A week ago, Serena Williams lost the WTA Tour final in Paris while bothered by a ligament in her right knee. It put in question her participation in this past week's event in Hanover, Germany.

It seemed sure there would be one Williams in Hanover because Serena's big sister Venus was entered.

Yesterday, Serena won the tournament. Venus had hit nary a ball.

The top-seeded Serena blew past surprise finalist Denisa Chladova of the Czech Republic 6-1, 6-1 after edging France's Amèlie Mauresmo 6-2, 6-7 (4-7), 7-6 (7-3) in a two-hour 32-minute semi-final on Saturday.

Last Tuesday, Venus blew off a bunch of American and Canadian reporters invited to be on a conference call with her. At the appointed hour, a tour spokeswoman came on the line and announced, "Venus decided she didn't want to take part in the call. She's really disappointed about having to pull out of Hanover and she's at home [Palm Beach Gardens, Fla.]getting treatment for [tendinitis in]both wrists. She wants to focus on her recovery."

Venus Williams, the defending champion, has withdrawn from this week's event in Oklahoma City, Okla.

The Williams girls aren't slated to play the same tournament until the Ericsson Open (formerly The Lipton) in Miami the week of March 20.

On March 6, at the North Ranch Country Club in Westlake Village, Calif., Serena and Venus are supposed to be two of 35 captains of five-player teams at Pete Sampras's golf tournament to raise money for the Tim (his late coach) and Tom Gullikson Foundation for brain cancer care. Other captains include actors Matt Damon and Joe Pesci, Wayne Gretzky, comedian Dennis Miller and Jim Courier.

Monica Seles, out for the past several months due to a foot injury, was a last-minute fill-in for Venus in Oklahoma City.

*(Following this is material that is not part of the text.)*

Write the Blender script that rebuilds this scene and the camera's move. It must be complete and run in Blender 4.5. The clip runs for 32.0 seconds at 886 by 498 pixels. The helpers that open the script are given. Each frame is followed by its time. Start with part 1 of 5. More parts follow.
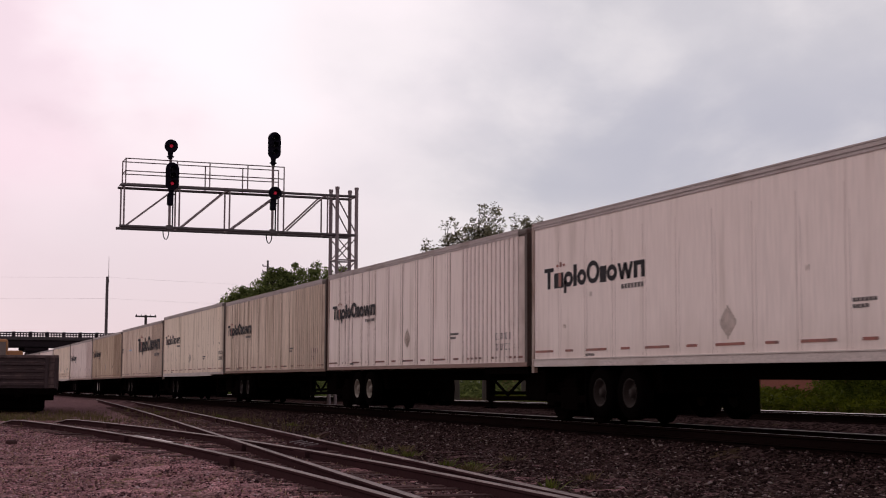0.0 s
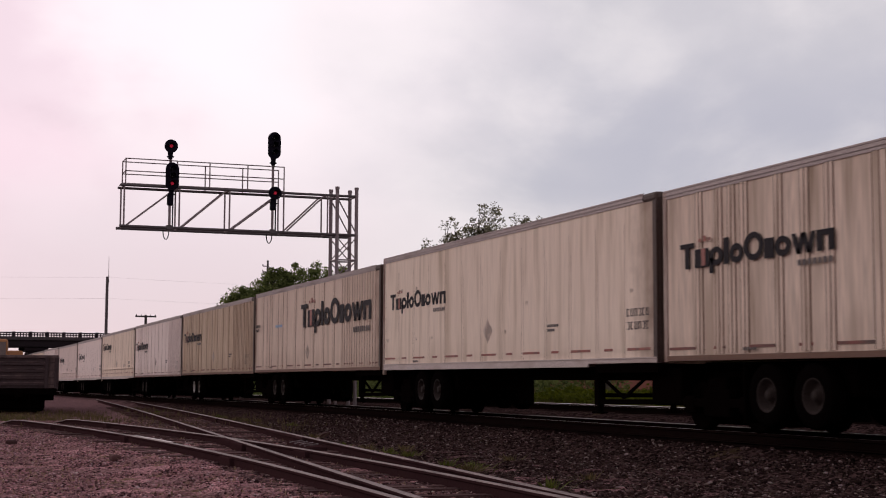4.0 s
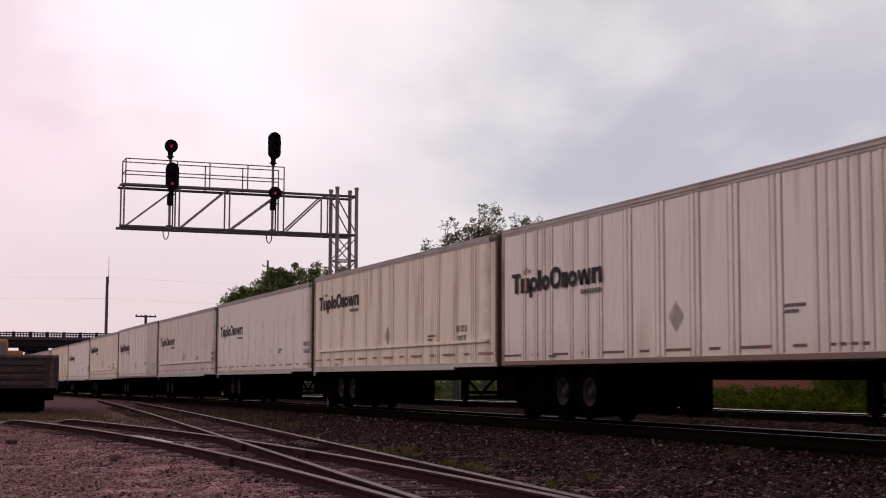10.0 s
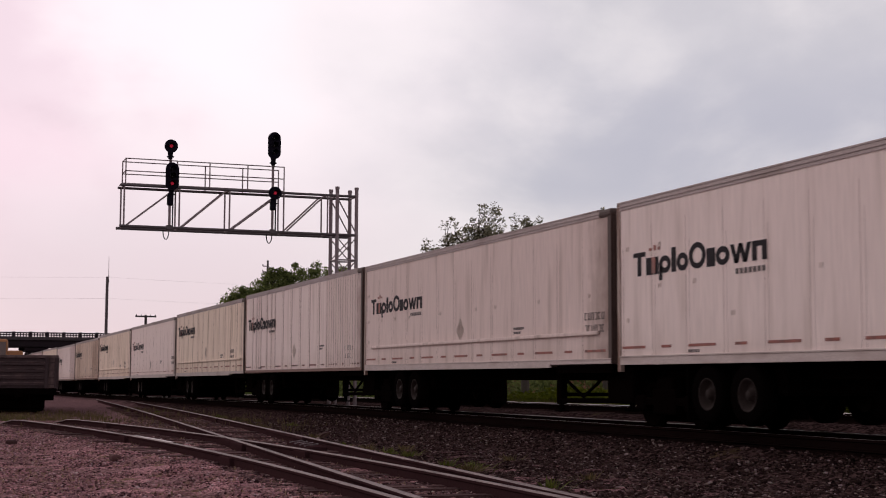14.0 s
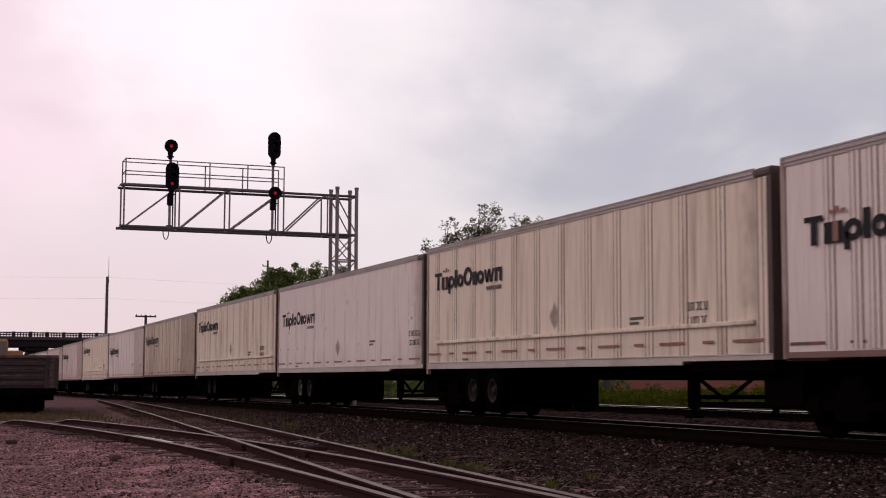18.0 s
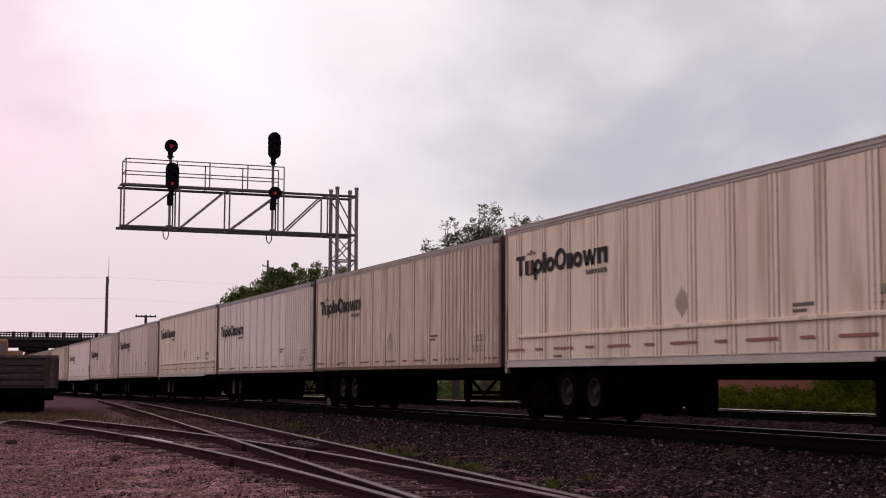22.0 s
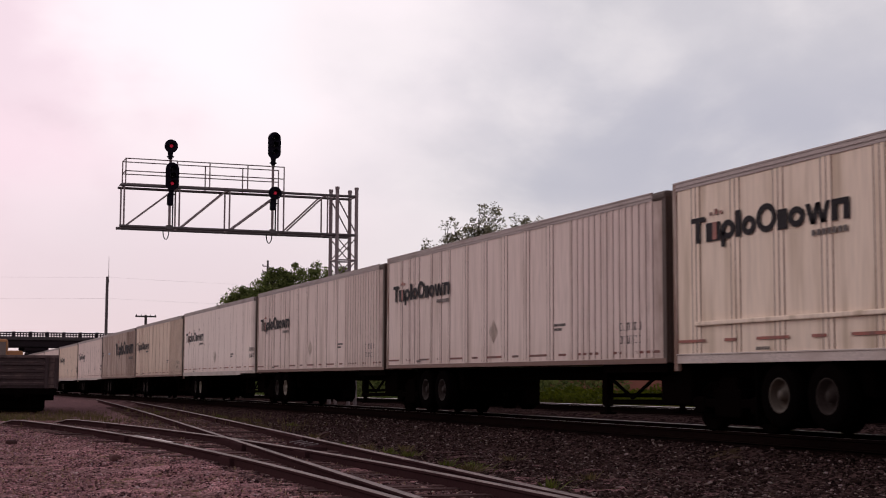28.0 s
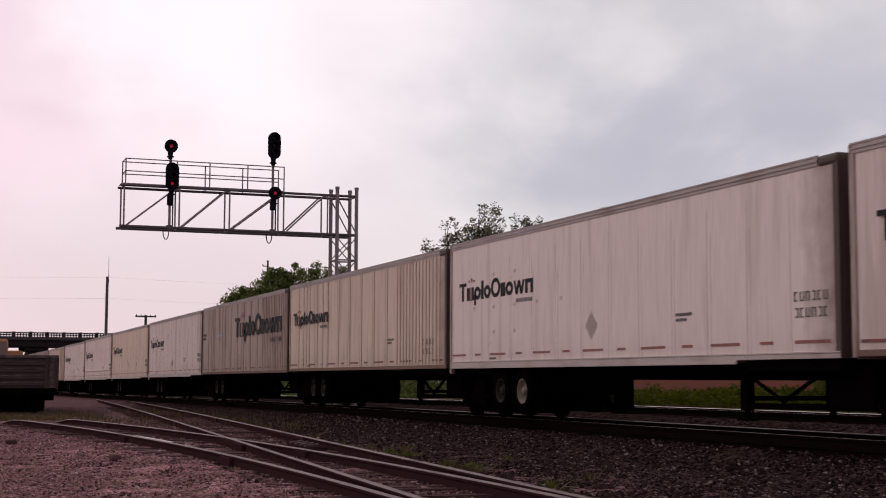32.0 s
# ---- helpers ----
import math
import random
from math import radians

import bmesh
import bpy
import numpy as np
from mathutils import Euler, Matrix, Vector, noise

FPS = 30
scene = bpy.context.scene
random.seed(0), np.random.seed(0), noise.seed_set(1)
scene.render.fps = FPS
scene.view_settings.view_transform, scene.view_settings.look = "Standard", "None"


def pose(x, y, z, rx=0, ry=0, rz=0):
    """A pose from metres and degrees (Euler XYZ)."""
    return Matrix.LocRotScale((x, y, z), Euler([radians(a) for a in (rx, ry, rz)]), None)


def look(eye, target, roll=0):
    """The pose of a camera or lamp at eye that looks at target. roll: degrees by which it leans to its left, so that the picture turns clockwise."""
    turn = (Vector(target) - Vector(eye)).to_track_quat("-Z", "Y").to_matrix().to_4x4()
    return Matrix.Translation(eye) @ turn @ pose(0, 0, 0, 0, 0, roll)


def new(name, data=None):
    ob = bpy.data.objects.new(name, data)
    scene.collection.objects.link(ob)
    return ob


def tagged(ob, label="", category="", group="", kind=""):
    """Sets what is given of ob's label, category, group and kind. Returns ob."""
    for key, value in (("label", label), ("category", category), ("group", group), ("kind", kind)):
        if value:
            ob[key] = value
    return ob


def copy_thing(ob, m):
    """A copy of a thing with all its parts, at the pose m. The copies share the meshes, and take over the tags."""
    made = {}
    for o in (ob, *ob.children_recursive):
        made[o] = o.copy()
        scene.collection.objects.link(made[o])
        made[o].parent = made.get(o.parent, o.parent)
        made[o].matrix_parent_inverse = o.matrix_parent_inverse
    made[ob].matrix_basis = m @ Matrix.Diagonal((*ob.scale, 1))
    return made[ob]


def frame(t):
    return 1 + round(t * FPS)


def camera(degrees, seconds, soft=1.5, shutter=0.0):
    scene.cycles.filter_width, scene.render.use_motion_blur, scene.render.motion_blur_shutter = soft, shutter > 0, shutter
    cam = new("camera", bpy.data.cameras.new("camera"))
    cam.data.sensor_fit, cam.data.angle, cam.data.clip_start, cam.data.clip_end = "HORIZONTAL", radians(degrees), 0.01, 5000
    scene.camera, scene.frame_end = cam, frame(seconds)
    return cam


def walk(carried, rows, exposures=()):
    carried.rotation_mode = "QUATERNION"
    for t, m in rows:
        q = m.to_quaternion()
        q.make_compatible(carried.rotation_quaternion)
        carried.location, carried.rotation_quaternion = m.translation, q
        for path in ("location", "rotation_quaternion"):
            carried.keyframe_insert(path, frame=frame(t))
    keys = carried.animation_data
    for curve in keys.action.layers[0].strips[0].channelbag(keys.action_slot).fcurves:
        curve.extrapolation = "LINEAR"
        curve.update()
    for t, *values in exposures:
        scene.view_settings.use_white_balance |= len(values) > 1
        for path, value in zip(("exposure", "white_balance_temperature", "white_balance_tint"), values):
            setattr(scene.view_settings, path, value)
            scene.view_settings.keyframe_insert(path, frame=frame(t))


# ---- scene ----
from collections import defaultdict

# World: x across the tracks, y along them away from the viewer, z up; z = 0 is the head of the main track's rails.
EYE = Vector((0.0, 0.0, 0.82))
YAW, PITCH = radians(20.45), radians(5.40)
AIM = Vector((math.sin(YAW) * math.cos(PITCH), math.cos(YAW) * math.cos(PITCH), math.sin(PITCH)))
cam = camera(34.88, 32.0, soft=1.05, shutter=0.2)
walk(cam, [(0.0, look(EYE, EYE + AIM, 0.2)), (32.0, look(EYE, EYE + AIM, 0.2))], [(0.0, 0.0), (32.0, 0.0)])

MAIN_X = 13.9          # centre of the main track
FAR_X = 20.9           # centre of the second main track
PITCH_LENGTH = 16.3    # from one trailer's rear to the next
REAR_START = 28.16     # rear of the first trailer at the start


def run(t):
    """Metres that the train has gone at t seconds."""
    return 9.57793 * t + 0.0085116 * t ** 2 - 0.00062037 * t ** 3 + 9.3168e-6 * t ** 4


def smooth(a):
    a = min(1.0, max(0.0, a))
    return a * a * (3 - 2 * a)


def grade(y):
    """The line falls a little in the distance."""
    return -0.33 * smooth((y - 35.0) / 115.0)


# ---- light ----
world = bpy.data.worlds.new("overcast_sky")
scene.world = world
world.use_nodes = True
wn, wl = world.node_tree.nodes, world.node_tree.links
wn.clear()
w_out = wn.new("ShaderNodeOutputWorld")
w_bg = wn.new("ShaderNodeBackground")
w_sky = wn.new("ShaderNodeTexSky")
w_sky.sky_type, w_sky.sun_disc = "NISHITA", False
w_sky.sun_elevation, w_sky.sun_rotation = radians(30), radians(-35)
w_co = wn.new("ShaderNodeTexCoord")


def w_node(kind, **values):
    n = wn.new(kind)
    for key, value in values.items():
        n.inputs[key].default_value = value
    return n


# Clouds by direction: a bright break above the line's far end, rosy haze to its left, cool grey banks to its right.
w_map = w_node("ShaderNodeMapping", Scale=(1.0, 1.0, 1.7))
w_n1 = w_node("ShaderNodeTexNoise", Scale=4.3, Detail=7.0, Roughness=0.50, Distortion=0.35)
w_n2 = w_node("ShaderNodeTexNoise", Scale=11.0, Detail=6.0, Roughness=0.52, Distortion=0.2)
w_n3 = w_node("ShaderNodeTexNoise", Scale=5.0, Detail=5.0, Roughness=0.5)
wl.new(w_co.outputs["Generated"], w_map.inputs[0])
w_lower = w_node("ShaderNodeMapping", Scale=(1.0, 1.0, 1.7), Location=(0.0, 0.0, 0.125))
wl.new(w_co.outputs["Generated"], w_lower.inputs[0])
for n, m in ((w_n1, w_lower), (w_n2, w_lower), (w_n3, w_map)):
    wl.new(m.outputs[0], n.inputs["Vector"])


def w_math(op, a, b, clamp=False):
    n = wn.new("ShaderNodeMath")
    n.operation, n.use_clamp = op, clamp
    for k, v in enumerate((a, b)):
        if isinstance(v, (int, float)):
            n.inputs[k].default_value = v
        else:
            wl.new(v, n.inputs[k])
    return n.outputs[0]


def w_mix(fac, a, b):
    n = wn.new("ShaderNodeMix")
    n.data_type = "RGBA"
    wl.new(fac, n.inputs[0])
    for k, v in ((6, a), (7, b)):
        if isinstance(v, tuple):
            n.inputs[k].default_value = (*v, 1)
        else:
            wl.new(v, n.inputs[k])
    return n.outputs[2]


def w_ramp(value, lo, hi):
    n = wn.new("ShaderNodeMapRange")
    n.interpolation_type = "SMOOTHSTEP"
    wl.new(value, n.inputs[0])
    n.inputs[1].default_value, n.inputs[2].default_value = lo, hi
    return n.outputs[0]


w_xyz = wn.new("ShaderNodeSeparateXYZ")
wl.new(w_co.outputs["Generated"], w_xyz.inputs[0])
w_az = w_math("MULTIPLY", w_math("ARCTAN2", w_xyz.outputs[0], w_xyz.outputs[1]), 57.2958)      # degrees to the right of the line
w_el = w_math("MULTIPLY", w_math("ARCSINE", w_xyz.outputs[2], 0.0), 57.2958)
w_azw = w_math("ADD", w_az, w_math("MULTIPLY", w_math("SUBTRACT", w_n3.outputs["Fac"], 0.5), 17.0))
w_azb = w_math("SUBTRACT", w_azw, w_math("MULTIPLY", w_el, 0.35))
w_cloud = w_ramp(w_math("ADD", w_math("MULTIPLY", w_n1.outputs["Fac"], 0.7), w_math("MULTIPLY", w_n2.outputs["Fac"], 0.3)), 0.40, 0.60)
w_grey = w_mix(w_cloud, (0.60, 0.60, 0.635), (0.78, 0.765, 0.775))
w_bank = w_math("MULTIPLY", w_math("MULTIPLY", w_ramp(w_azw, 19.5, 27.0), w_ramp(w_el, 5.5, 8.0)), w_math("MULTIPLY", w_ramp(w_el, 15.0, 10.0), w_ramp(w_n1.outputs["Fac"], 0.66, 0.40)))
w_grey = w_mix(w_bank, w_grey, (0.49, 0.50, 0.565))
w_grey = w_mix(w_math("MULTIPLY", w_ramp(w_el, 8.0, 3.5), 0.7), w_grey, (0.80, 0.755, 0.775))      # paler towards the horizon
w_low = w_mix(w_ramp(w_el, -2.0, 13.5), (0.62, 0.52, 0.56), (1.04, 0.97, 0.99))              # break: duller near the horizon
w_pink = w_mix(w_cloud, (0.72, 0.555, 0.615), (0.92, 0.73, 0.80))
w_base = w_mix(w_ramp(w_azb, 7.5, 22.0), w_low, w_grey)
w_base = w_mix(w_ramp(w_azw, 11.0, 1.0), w_base, w_pink)
w_base = w_mix(w_math("MULTIPLY", w_math("MULTIPLY", w_ramp(w_az, 19.0, 9.0), w_ramp(w_el, 9.5, 3.0)), 0.75), w_base, (0.76, 0.65, 0.70))      # dull rosy horizon
w_base = w_mix(w_math("MULTIPLY", w_ramp(w_azw, 8.5, 4.0), w_ramp(w_el, 9.0, 12.5)), w_base, w_mix(w_cloud, (0.74, 0.60, 0.665), (0.88, 0.73, 0.79)))      # rosy grey cloud above the haze
w_base = w_mix(w_ramp(w_az, -12.0, -60.0), w_base, w_mix(w_cloud, (0.50, 0.46, 0.48), (0.68, 0.63, 0.65)))
w_base = w_mix(w_ramp(w_el, 18.0, 55.0), w_base, w_mix(w_cloud, (0.25, 0.235, 0.25), (0.34, 0.32, 0.335)))
w_air = wn.new("ShaderNodeMix")
w_air.data_type, w_air.blend_type = "RGBA", "ADD"
w_air.inputs[0].default_value = 0.01
wl.new(w_base, w_air.inputs[6])
wl.new(w_sky.outputs[0], w_air.inputs[7])
w_cast = wn.new("ShaderNodeMix")
w_cast.data_type, w_cast.blend_type = "RGBA", "MULTIPLY"
w_cast.inputs[0].default_value, w_cast.inputs[7].default_value = 1.0, (1.0, 0.946, 0.957, 1)
wl.new(w_air.outputs[2], w_cast.inputs[6])
wl.new(w_cast.outputs[2], w_bg.inputs[0])
w_bg.inputs[1].default_value = 1.0
wl.new(w_bg.outputs[0], w_out.inputs[0])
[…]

Another marquee player returning to action after a long absence is Patrick Rafter. He will play next week's event in Delray Beach, Fla., his first singles since the U.S. Open and since having rotator-cuff surgery on Oct. 24.

"Every now and then I feel a bit of a pinch on the sliced backhand," Rafter said. "My No. 1 priority now is my health. I'm not putting any expectations on this year."

Rafter's Australian compatriot, Mark Philippoussis, after playing three events in a row -- the Australian Open, Davis Cup in Switzerland and the ATP Tour event in San Jose, Calif. -- had to default in Memphis last week. The top seed's knee was inflamed, the same one that needed cartilage surgery after Wimbledon last year.

Swede Magnus Larsson won in Memphis yesterday, beating Zimbabwe's Byron Black 6-2, 1-6, 6-3.

In the doubles, Montreal's Sébastien Lareau notched the 15th title of his career, combining with American Justin Gimelstob to beat veteran Americans Jim Grabb and Richey Reneberg 6-2, 6-4.

"We played really well," Lareau said. "We won in Washington [last August]and now here in our only two times together. We're a pretty good team."

After playing three singles events in Europe, Lareau will next play doubles with Gimelstob at the Ericsson Open.

Long term, injured Daniel Nestor is still his 2000 partner. "I hope I'll play with Daniel at the French Open [in late May]" Lareau said. "If sooner, so much the better."

Cédric Pioline nipped Tim Henman 6-7 (3-7), 6-4, 7-6 (7-4) to triumph at the Rotterdam tour stop, a day after Henman downed top seed Yevgeny Kafelnikov 6-3, 4-6, 6-3 and declared, "My play was the best it has ever been."

This week, Henman and British compatriot Greg Rusedski will play the Axa Cup in their hometown of London. Rusedski, following Dec. 22 right-foot surgery to have bone spurs shaved off and a cyst removed, returned to the tour in Rotterdam last week.

Should Rusedski and Henman win their first two matches at the indoor hard-court event, they would meet in the quarter-finals.